Pleurotus Dryinus vs Pleurotus Levis
One of the more confusing aspects of veiled oysters is that there's currently two accepted species. They're extremely difficult to separate but there are a few characteristics that could be taken into account. Either way separating the two is a bit of a moot point as both are edible.
Mycologist Michael Kuo says P. levis is typically associated with warmer weather and P. dryinus is a cold weather mushroom. Here's his post on them.
Anna McHugh says P. levis has a softer cap she compares to the texture of a moleskin journal, while P. dryinus has a more rough, fuzzy cap. She has a nice video describing some of the differences.
Veiled Oyster Mushroom Look Alikes
These are a very safe mushroom to get to know and all the mushrooms that resemble them I know of are edible. Here's the two most common I see confused with them.
Hypsizygus ulmarius
The elm oyster (Hypsizygus ulmarius) is probably the easiest mushroom to confuse with veiled oysters. Both of these edible mushrooms can be found in cold weather and like to grow from knots and wounds in trees.
Even so, the mushrooms are relatively easy to separate visually and from their growing characteristics. Elm oysters prefer elm trees and boxelders, where veiled oysters prefers oaks where I live. Elm oysters also have a very smooth, velvety cap, and always lack a ring on their stem.
Neolentinus lepidius
Another edible look alike I've only seen mentioned in David Arora is the train wrecker (Neolentinus lepidius).
The train wrecker also has a slightly rough cap and a stem that's tough as nails, but it's serrated gills and shaggy, coarse stem that lacks a partial veil ring set it apart. They also seem to prefer different trees, and I usually see them on downed conifer logs instead of hardwoods.
Cooking
I'll be upfront and say these are my least favorite of all the wild oyster mushrooms I've eaten. They're quite chewy unless very young with a mild flavor about as interesting as a boiled potato, which doesn't have to be a bad thing.
Sliced thin and harvested when young they can make a pleasantly chewy addition to stir fries and sautes. As they're mostly texture, ginger, garlic soy and stir-fry sauces can help add some interest to them.
If you find them small and young, they can be fun in a mix of fall mushrooms where they can blend into the background. My oyster mushroom soup with soba noodles is a good place to start.
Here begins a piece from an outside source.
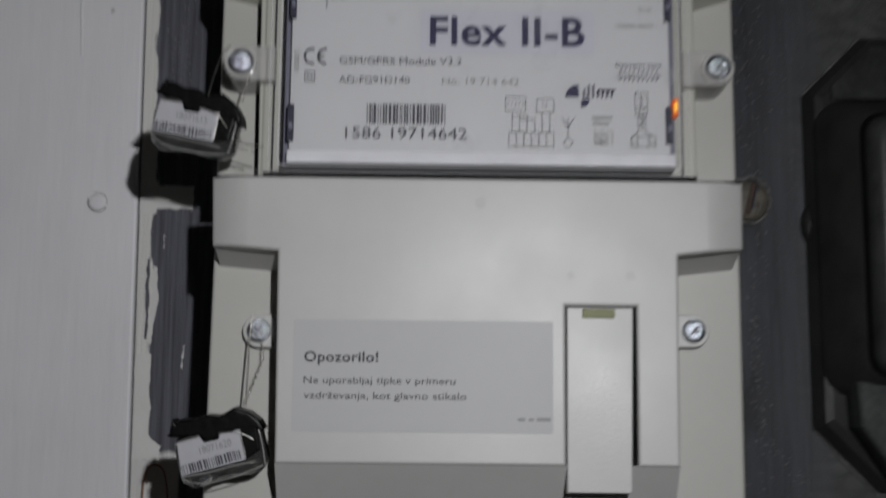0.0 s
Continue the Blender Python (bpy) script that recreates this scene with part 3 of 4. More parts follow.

The most important thing to know here besides trying to get the mushrooms young is that, besides being chewy and very mild tasting, they bugs love them more that any oyster mushroom I harvest.
The silver lining is that these are common mushrooms to find in the fall, and fungal gnat larvae are usually absent when it's cold out where I live. If it's warm outside I rarely check to see if they're edible.
Just like other mushrooms that can be tough with age like the pheasant back, slicing them paper thin or mincing to make duxelles can get around the texture. Thinly sliced they can be dried to make something like my Italian mushroom soup. Their chewy texture also makes them a great candidate for mushroom jerky.
Bethany
I just found these in my woods this week and learned how to identify them!! I’ve just found your blog recently and started watching your show and am just enjoying your content so much. The mushrooms went straight in my dehydrators as we had just also harvested a basket of black trumpets. What a great feast we’ve been eating from our woods!! Thank you for your inspiration and fantastic recipes. I’m excited to make your Runza recipe soon. Thank you. Keep it up.
I love to joke that we’re eating like paupers when we are eating our chanterelles and oyster mushrooms. What a gift nature gives us.
Alan Bergo
Hey thanks Bethany. I'm so glad the site's been helpful for you.